According to IFRI (International Food Policy Research Institute), more than 165000 farmers committed suicide in India since 1997. 1500 small peasants committed a “collective” suicide in 2009 in the indian state of Chhattisgarh. This reality is unacceptable in itself, and many explanations are given to understand it (use of GMO, pesticides, overdebts, droughts, etc.), although nothing seems to be done to counter this vicious circle. This challenge is a global one, especially as many serious studies made clear that the sustainability of small farmers is the guarantee of the production of food for all.
This is why Ekta Parishad supports the Declaration for Peasant's rights from Via Campesina in collaboration with CETIM, and moreover extends this claims to the rights of all landless and marginalised communities.

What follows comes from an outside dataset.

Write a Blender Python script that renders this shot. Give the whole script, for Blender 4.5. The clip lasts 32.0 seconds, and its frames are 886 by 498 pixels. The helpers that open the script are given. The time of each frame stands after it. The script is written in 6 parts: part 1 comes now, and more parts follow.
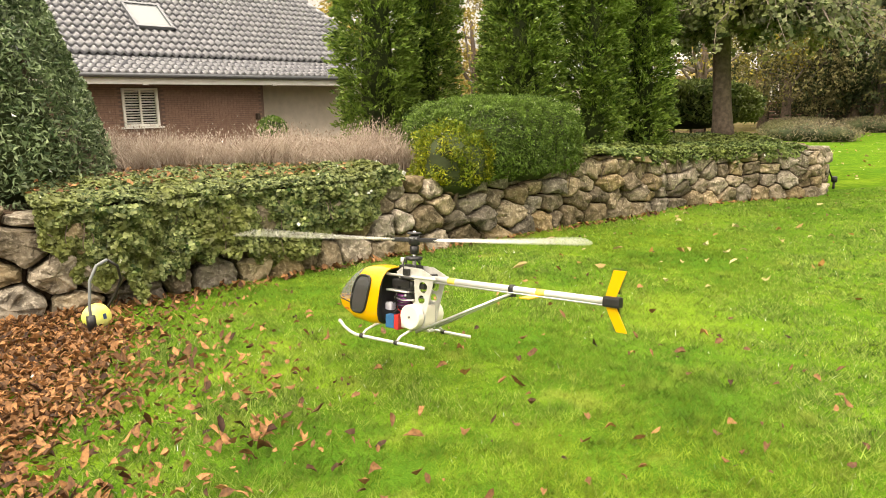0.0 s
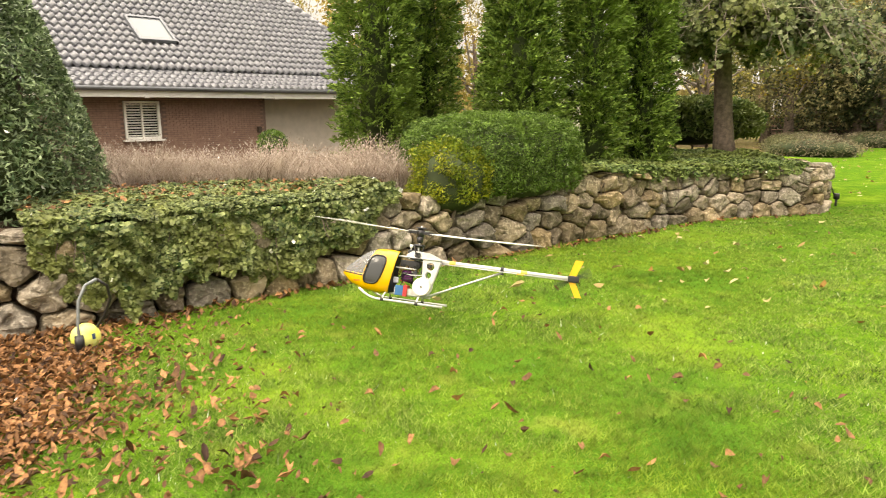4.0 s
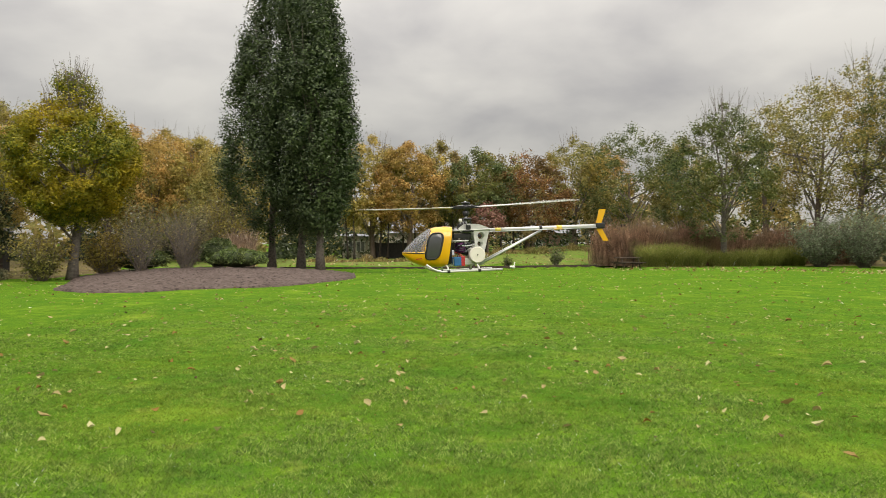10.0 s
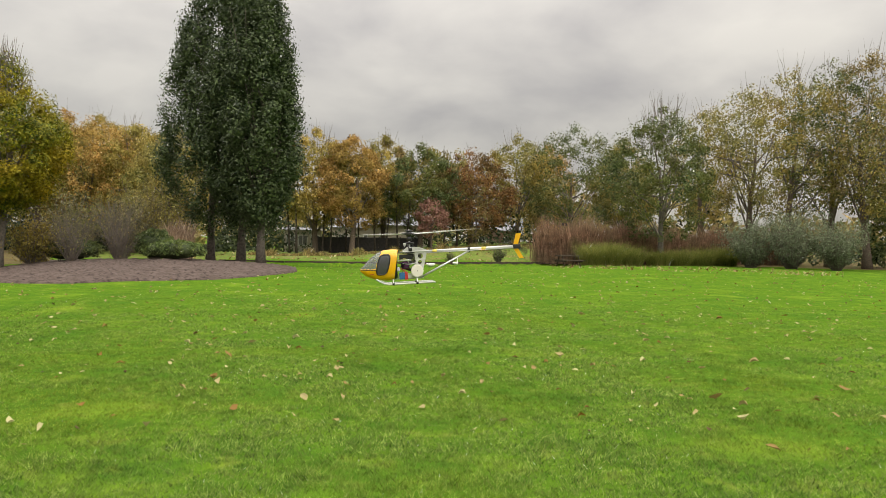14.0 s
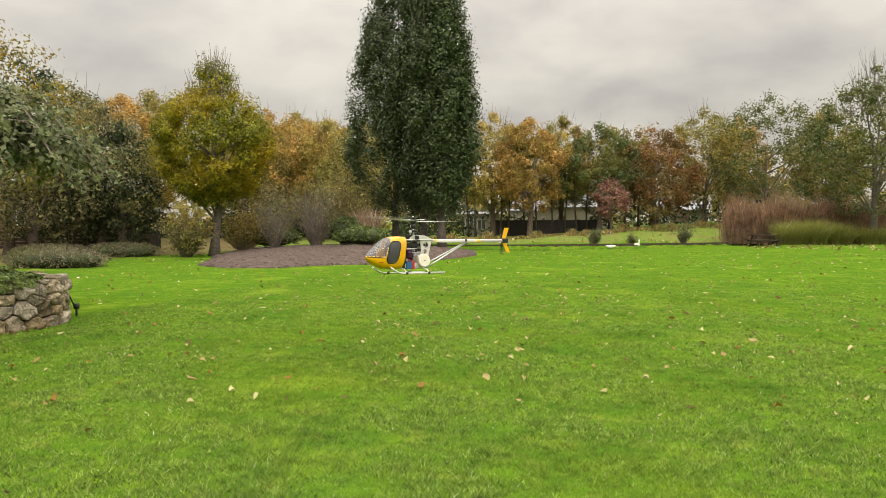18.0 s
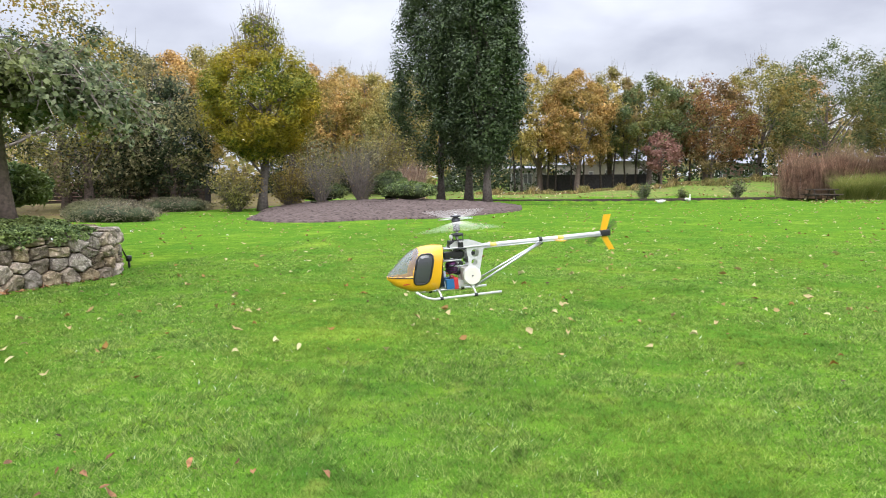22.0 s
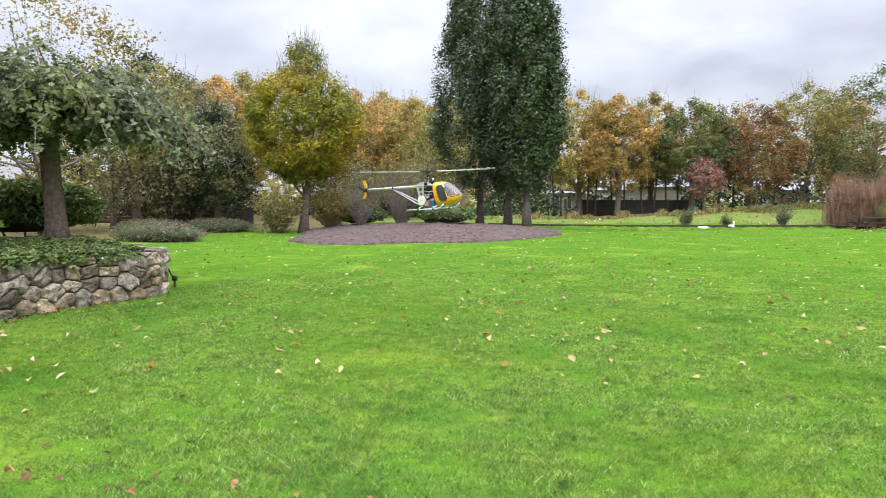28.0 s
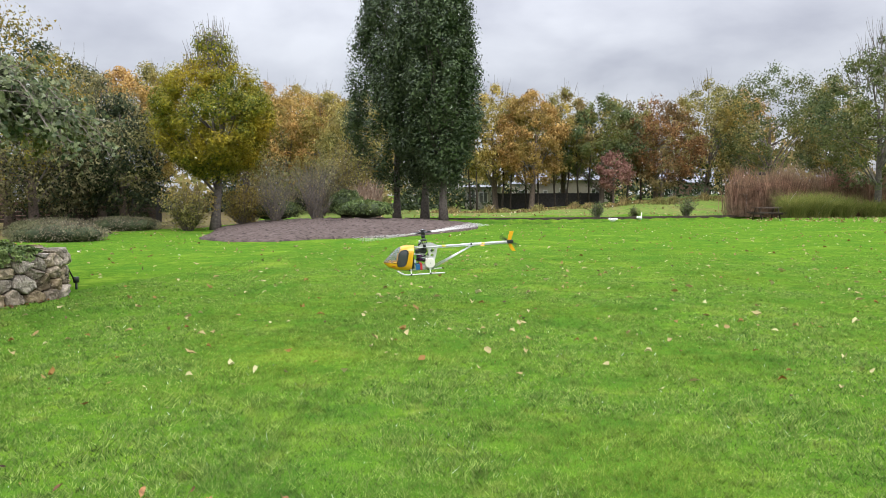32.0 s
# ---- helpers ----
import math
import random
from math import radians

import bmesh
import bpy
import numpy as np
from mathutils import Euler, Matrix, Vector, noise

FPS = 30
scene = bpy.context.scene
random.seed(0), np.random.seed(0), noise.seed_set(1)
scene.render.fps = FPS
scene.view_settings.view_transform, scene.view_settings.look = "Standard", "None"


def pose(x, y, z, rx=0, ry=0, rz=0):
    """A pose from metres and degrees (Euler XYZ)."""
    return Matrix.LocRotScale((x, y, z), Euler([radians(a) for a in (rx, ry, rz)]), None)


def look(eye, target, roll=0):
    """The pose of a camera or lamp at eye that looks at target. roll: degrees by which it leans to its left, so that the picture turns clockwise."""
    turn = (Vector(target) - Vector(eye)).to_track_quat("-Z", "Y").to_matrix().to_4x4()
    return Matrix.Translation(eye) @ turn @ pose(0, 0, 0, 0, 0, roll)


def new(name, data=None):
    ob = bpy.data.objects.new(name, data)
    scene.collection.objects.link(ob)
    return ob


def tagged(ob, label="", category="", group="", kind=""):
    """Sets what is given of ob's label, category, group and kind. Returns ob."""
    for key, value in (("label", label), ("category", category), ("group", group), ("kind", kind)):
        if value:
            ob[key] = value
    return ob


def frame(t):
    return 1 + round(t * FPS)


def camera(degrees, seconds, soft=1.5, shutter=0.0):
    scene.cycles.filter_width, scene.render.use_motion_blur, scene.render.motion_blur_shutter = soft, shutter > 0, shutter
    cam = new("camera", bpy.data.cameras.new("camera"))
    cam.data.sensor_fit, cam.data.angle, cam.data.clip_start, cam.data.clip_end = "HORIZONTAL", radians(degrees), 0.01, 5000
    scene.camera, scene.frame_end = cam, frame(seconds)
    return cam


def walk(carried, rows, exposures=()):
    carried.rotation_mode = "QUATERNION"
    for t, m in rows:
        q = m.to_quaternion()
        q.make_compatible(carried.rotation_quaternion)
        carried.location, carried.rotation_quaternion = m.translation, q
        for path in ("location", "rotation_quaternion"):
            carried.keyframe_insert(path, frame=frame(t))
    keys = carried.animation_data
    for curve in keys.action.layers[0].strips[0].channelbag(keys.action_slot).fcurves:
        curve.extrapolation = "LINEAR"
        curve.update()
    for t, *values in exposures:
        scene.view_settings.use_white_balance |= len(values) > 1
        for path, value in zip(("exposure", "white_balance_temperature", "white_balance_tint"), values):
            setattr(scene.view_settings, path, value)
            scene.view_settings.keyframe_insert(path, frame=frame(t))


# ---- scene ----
cam = camera(63.58, 32.0, soft=0.5, shutter=0.38)

# the hand-held pan: seconds, eye, heading (degrees clockwise from +y), tilt, lean
PATH = [
    (0, (-0.138, -0.304, 1.565), -68.26, -11.48, -1.08),
    (0.5, (-0.135, -0.286, 1.560), -68.46, -11.54, -1.05),
    (1, (-0.131, -0.287, 1.562), -68.61, -11.68, -1.07),
    (1.5, (-0.126, -0.282, 1.562), -69.28, -11.88, -1.12),
    (2, (-0.128, -0.279, 1.552), -70.63, -12.04, -1.23),
    (2.5, (-0.128, -0.295, 1.545), -71.98, -12.00, -1.29),
    (4.5, (-0.211, -0.176, 1.620), -64.99, -9.59, -0.80),
    (5, (-0.190, -0.139, 1.610), -59.98, -8.75, -0.82),
    (5.5, (-0.157, -0.111, 1.613), -53.91, -7.90, -0.10),
    (6, (-0.120, -0.092, 1.632), -46.94, -7.10, 0.55),
    (6.5, (-0.112, -0.049, 1.633), -39.60, -6.02, 0.66),
    (7, (-0.143, -0.013, 1.628), -31.78, -4.84, 0.70),
    (7.5, (-0.153, 0.039, 1.614), -24.52, -3.61, 0.64),
    (8, (-0.109, 0.036, 1.600), -18.84, -2.56, 0.40),
    (8.5, (-0.084, 0.034, 1.609), -14.06, -1.79, 0.33),
    (9, (-0.068, 0.060, 1.613), -9.98, -1.20, 0.22),
    (9.5, (-0.031, 0.061, 1.614), -6.63, -0.74, 0.07),
    (10, (-0.013, 0.047, 1.617), -3.79, -0.39, 0.09),
    (10.5, (0.013, 0.064, 1.621), -1.59, -0.28, 0.11),
    (11, (0.018, 0.065, 1.616), -0.00, -0.32, 0.29),
    (11.5, (0.021, 0.059, 1.608), 0.99, -0.39, 0.46),
    (12, (0.016, 0.060, 1.610), 1.46, -0.42, 0.62),
    (12.5, (0.017, 0.069, 1.608), 1.57, -0.42, 0.79),
    (13, (0.021, 0.069, 1.609), 1.46, -0.44, 0.92),
    (13.5, (0.020, 0.074, 1.602), 1.23, -0.51, 1.04),
    (15.5, (0.012, 0.030, 1.602), -3.44, -1.58, 1.12),
    (16, (-0.000, 0.015, 1.595), -5.81, -1.89, 1.09),
    (16.5, (0.002, 0.017, 1.595), -8.23, -2.09, 0.81),
    (17, (-0.001, 0.022, 1.603), -10.43, -2.18, 0.38),
    (17.5, (0.010, 0.021, 1.611), -12.13, -2.17, 0.05),
    (18, (0.018, 0.002, 1.612), -13.47, -2.18, -0.13),
    (18.5, (0.017, -0.002, 1.615), -14.94, -2.24, -0.13),
    (19, (-0.000, 0.000, 1.608), -16.81, -2.38, -0.08),
    (19.5, (-0.032, 0.006, 1.606), -18.98, -2.70, 0.00),
    (20, (-0.046, 0.016, 1.601), -20.77, -3.27, -0.01),
    (20.5, (-0.040, 0.036, 1.594), -21.58, -4.07, -0.15),
    (21, (-0.033, 0.050, 1.587), -20.99, -4.96, -0.24),
    (21.5, (-0.005, 0.079, 1.578), -19.26, -5.56, -0.30),
    (22, (0.024, 0.113, 1.575), -17.17, -5.74, -0.28),
    (22.5, (0.022, 0.109, 1.589), -15.58, -5.48, -0.27),
    (23, (0.012, 0.101, 1.600), -15.24, -5.07, -0.34),
    (23.5, (-0.004, 0.098, 1.609), -16.32, -4.78, -0.49),
    (24, (-0.023, 0.090, 1.601), -18.48, -4.81, -0.58),
    (24.5, (-0.048, 0.082, 1.592), -20.87, -5.08, -0.61),
    (25, (-0.057, 0.067, 1.591), -23.37, -5.44, -0.66),
    (25.5, (-0.077, 0.067, 1.585), -25.25, -5.69, -0.55),
    (27.5, (-0.044, 0.087, 1.583), -22.81, -4.41, 0.22),
    (28, (-0.023, 0.100, 1.589), -20.19, -3.86, 0.28),
    (28.5, (-0.007, 0.100, 1.597), -17.59, -3.39, 0.25),
    (29, (0.005, 0.095, 1.600), -15.57, -3.09, 0.22),
    (29.5, (0.010, 0.103, 1.618), -14.42, -2.98, 0.06),
    (30, (-0.003, 0.087, 1.609), -14.01, -3.01, -0.13),
    (30.5, (-0.012, 0.094, 1.605), -13.99, -3.18, -0.22),
    (31, (0.002, 0.108, 1.604), -13.95, -3.50, -0.28),
    (31.5, (0.016, 0.103, 1.598), -13.77, -3.88, -0.33),
    (32, (0.005, 0.100, 1.592), -13.62, -4.29, -0.24),
]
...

Non-violent peasant's struggle in India, an example
Throughout India, Ekta Parishad supports farmers struggling to keep the land that powerful people, State or companies want to acquire. This is the case of farmers of Jagatsinghpur district, in Odisha, who are facing POSCO, a steel company which wants to implement a huge steel complex in the region. In 2005, the State agreed to allocate 1200 ha of land for this project. But this is not vacant land, as many families are living here since several generations and cultivating the land to make a living. According to an Indian law, the Forest Rights Act 2006, these people should be the legal owners of this land, but in the face of financial interests of private companies, peasants’ rights are denied. Furthermore, this process of land acquisition is against the basic human rights, like food right, as it would take away the livelihood resources of thousands of people. Supported by several organizations, including Ekta Parishad, villagers are struggling non-violently to stop this project. A few months back, on March 30th 2012, the struggle had a first success: a tribunal has suspended the environment clearance of POSCO. But it is just a delay for the project implementation. The real victory would be to stop definitively that kind of project by recognizing that peasants’ rights, and more generally human rights, are more important than industrialization.
Declaration of Rajagopal PV, President of Ekta Parishad, about peasant's rights, before Jan Satyagraha 2012
“ Jan Satyagraha is a year-long process organized by Ekta Parishad and supported by 2000 organizations to bring together landless dalits, adivasis, fisherfolks, women, urban poor and sexually vulnerable groups of India to demand control over land and livelihood resources. During this year, social activists representing different struggles will travel across India to highlight the campaigns that are happening on the ground and engage the state and other concerned actors in a process of dialog to find solutions to the problems of deprived communities. This process will culminate in a 35-day footmarch by 100,000 people from the deprived communities covering a distance of 350 kilometers to apply pressure on the state to bring about policy changes. The larger question that Jan Satyagraha will raise will be related to people’s control over land and livelihood resources in order to fight poverty as opposed to the exploitation of these resources by the corporate houses for profit. The movement is an effort to question the globalization and neo-liberal framework for development and to propose a policy framework which promotes a development model that ensures justice and equity. In this connection, Jan Satyagraha 2012 is in full support of the ‘Declaration of Peasant Rights- Women and Men’ proposed by Via Campesina to the UN body. To address global poverty, rights over land and livelihood for landless communities cannot be separated from the rights of peasants.
The spike in farmer suicides around the world is a clear indicator of the failure of the current model of development. The recent economic crisis confirms the failure of the current development paradigm in ensuring just and equitable development but an alternate paradigm has not yet emerged. Rights over land and livelihood resources will be a step towards creating a just and equitable world order. International bodies like the UN need to play an important role in facilitating this process of developing the alternative paradigm by not only adopting the declaration by Via Campesina but also extending it to make rights over land and livelihood resources for marginalized communities in rural areas and the rights for a decent place to live for urban and rural poor as a fundamental human right. Such an international framework will support the work of social activists in persuading their respective governments to create policy and implementation frameworks that provides deprived communities with opportunities to take control over their lives and live a life of dignity and self-respect. Jan Satyagraha appeals to human rights activists around the world to take up the issue of people’s control over land and livelihood resources as a human right as this will enable us to defend other human rights.”